Second, front-facing camera. While all Windows Phones ship with a single, high-quality camera, Microsoft provides no underlying support for a second, front-facing camera that could be used for video conferencing. It's possible that we will see such functionality occur over time, either because Microsoft provides platform support for it, or via a third party that provides unique software for such usage.

USB connection. While all Windows Phones will need to provide some way to charge the device, Microsoft does not specify the type of connection that will be used. The result is that different Windows Phones unfortunately could use different power/charge connections. But in reality, most simply use micro-USB. In conjunction with a compatible cable

, you can charge your phone via a PC, or with a USB power adapter, via a standard wall receptacle.

Zune connector. One useful feature that Microsoft is not supporting, let alone requiring, is the Zune dock connector that the company previous used on its line of Zune portable media players. This connector worked exactly like Apple's popular dock connector, which provides iPod, iPad, and iPhone users with a standard connector type. You will not find a Windows Phone with a Zune dock connector.

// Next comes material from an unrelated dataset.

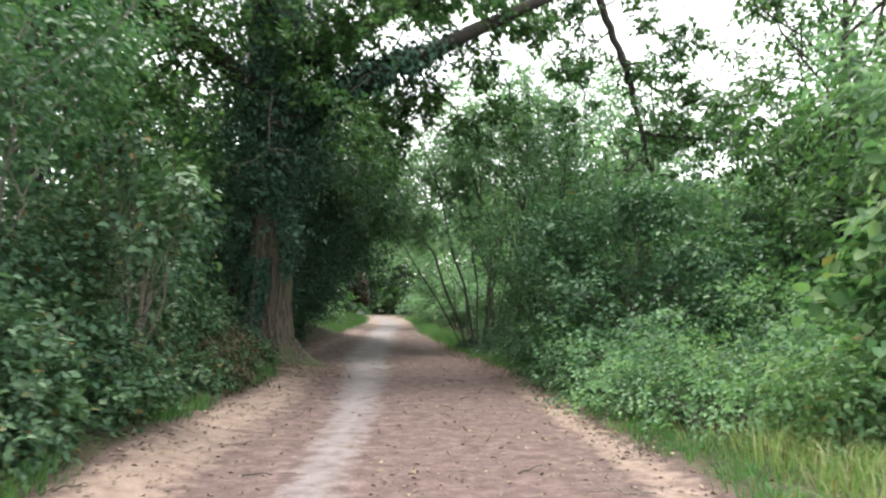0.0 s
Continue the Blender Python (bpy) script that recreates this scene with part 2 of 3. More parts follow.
def leaves(name, P, D, N, L, W, mat, round_leaf=False):
    """A mesh of folded leaf blades: base P, tip direction D, face normal N, length L, half-width W (share of L)."""
    D = unit(D)
    S = unit(np.cross(D, N))
    N = np.cross(S, D)
    L = L[:, None]
    k = len(P)
    lift = 0.12 * L * N
    if round_leaf:
        pts = [P, P + 0.3 * L * D + W * L * S + lift, P + 0.72 * L * D + 0.72 * W * L * S + lift * 0.7, P + L * D - lift * 0.6,
               P + 0.72 * L * D - 0.72 * W * L * S + lift * 0.7, P + 0.3 * L * D - W * L * S + lift]
        face = np.array([0, 1, 2, 3, 0, 3, 4, 5])
        c, f = 6, 2
    else:
        pts = [P, P + 0.45 * L * D + W * L * S + lift, P + L * D - lift * 0.5, P + 0.45 * L * D - W * L * S + lift]
        face = np.array([0, 1, 2, 0, 2, 3])
        c, f = 4, 2
    V = np.stack(pts, 1).reshape(-1, 3)
    corners = (np.arange(k)[:, None] * c + face[None]).ravel()
    me = mesh_of(name, V, corners, np.arange(k * f) * (len(face) // f))
    me.materials.append(mat)
    return me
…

Hardware keyboard. While all Windows Phones include a nicely-tuned virtual ("soft") keyboard, device makers can also optionally provide a hardware keyboard in either vertical (portrait) or horizontal (landscape) orientation.

Secret: Windows Phone 7 keyboard (hardware and software) supports only full alphabet layouts such as QWERTY, AZERTY, and QWERTZ. 12- or 20-key layouts are not supported.
Secret: The hardware keyboard is only used for typing letters, accented letters, numbers and symbols, and cannot be used to control the user interface.

Unlocked phones. Microsoft is allowing device makers to create unlocked versions of their phones. At the time of this writing, none of the US-based Windows Phones are available in unlocked form, but some international models are. This will likely change over time.